[REQUIRED WORK]
Repeat each line word for word.

[INFORMATION SHOWN]
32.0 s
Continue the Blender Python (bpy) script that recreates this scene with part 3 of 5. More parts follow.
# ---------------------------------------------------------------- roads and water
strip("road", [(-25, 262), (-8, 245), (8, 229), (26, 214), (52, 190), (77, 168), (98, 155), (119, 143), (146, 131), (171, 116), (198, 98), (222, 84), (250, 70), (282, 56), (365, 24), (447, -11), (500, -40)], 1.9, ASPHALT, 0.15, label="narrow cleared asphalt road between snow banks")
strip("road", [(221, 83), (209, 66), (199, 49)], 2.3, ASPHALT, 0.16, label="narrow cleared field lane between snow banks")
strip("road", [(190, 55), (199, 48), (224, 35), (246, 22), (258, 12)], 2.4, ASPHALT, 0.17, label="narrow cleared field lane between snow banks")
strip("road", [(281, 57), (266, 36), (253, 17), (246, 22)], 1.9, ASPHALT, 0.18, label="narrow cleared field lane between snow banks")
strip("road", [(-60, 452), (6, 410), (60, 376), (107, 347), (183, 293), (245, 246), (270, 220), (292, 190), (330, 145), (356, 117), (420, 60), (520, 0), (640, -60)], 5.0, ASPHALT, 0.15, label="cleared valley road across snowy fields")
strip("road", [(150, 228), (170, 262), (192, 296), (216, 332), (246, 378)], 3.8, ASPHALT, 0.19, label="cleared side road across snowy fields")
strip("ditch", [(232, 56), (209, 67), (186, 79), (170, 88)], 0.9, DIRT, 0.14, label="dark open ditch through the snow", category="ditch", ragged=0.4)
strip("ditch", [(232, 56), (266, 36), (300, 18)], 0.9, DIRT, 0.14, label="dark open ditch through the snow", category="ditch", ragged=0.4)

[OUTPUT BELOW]
32.0 s
Continue the Blender Python (bpy) script that recreates this scene with part 3 of 5. More parts follow.
# ---------------------------------------------------------------- roads and water
strip("road", [(-25, 262), (-8, 245), (8, 229), (26, 214), (52, 190), (77, 168), (98, 155), (119, 143), (146, 131), (171, 116), (198, 98), (222, 84), (250, 70), (282, 56), (365, 24), (447, -11), (500, -40)], 1.9, ASPHALT, 0.15, label="narrow cleared asphalt road between snow banks")
strip("road", [(221, 83), (209, 66), (199, 49)], 2.3, ASPHALT, 0.16, label="narrow cleared field lane between snow banks")
strip("road", [(190, 55), (199, 48), (224, 35), (246, 22), (258, 12)], 2.4, ASPHALT, 0.17, label="narrow cleared field lane between snow banks")
strip("road", [(281, 57), (266, 36), (253, 17), (246, 22)], 1.9, ASPHALT, 0.18, label="narrow cleared field lane between snow banks")
strip("road", [(-60, 452), (6, 410), (60, 376), (107, 347), (183, 293), (245, 246), (270, 220), (292, 190), (330, 145), (356, 117), (420, 60), (520, 0), (640, -60)], 5.0, ASPHALT, 0.15, label="cleared valley road across snowy fields")
strip("road", [(150, 228), (170, 262), (192, 296), (216, 332), (246, 378)], 3.8, ASPHALT, 0.19, label="cleared side road across snowy fields")
strip("ditch", [(232, 56), (209, 67), (186, 79), (170, 88)], 0.9, DIRT, 0.14, label="dark open ditch through the snow", category="ditch", ragged=0.4)
strip("ditch", [(232, 56), (266, 36), (300, 18)], 0.9, DIRT, 0.14, label="dark open ditch through the snow", category="ditch", ragged=0.4)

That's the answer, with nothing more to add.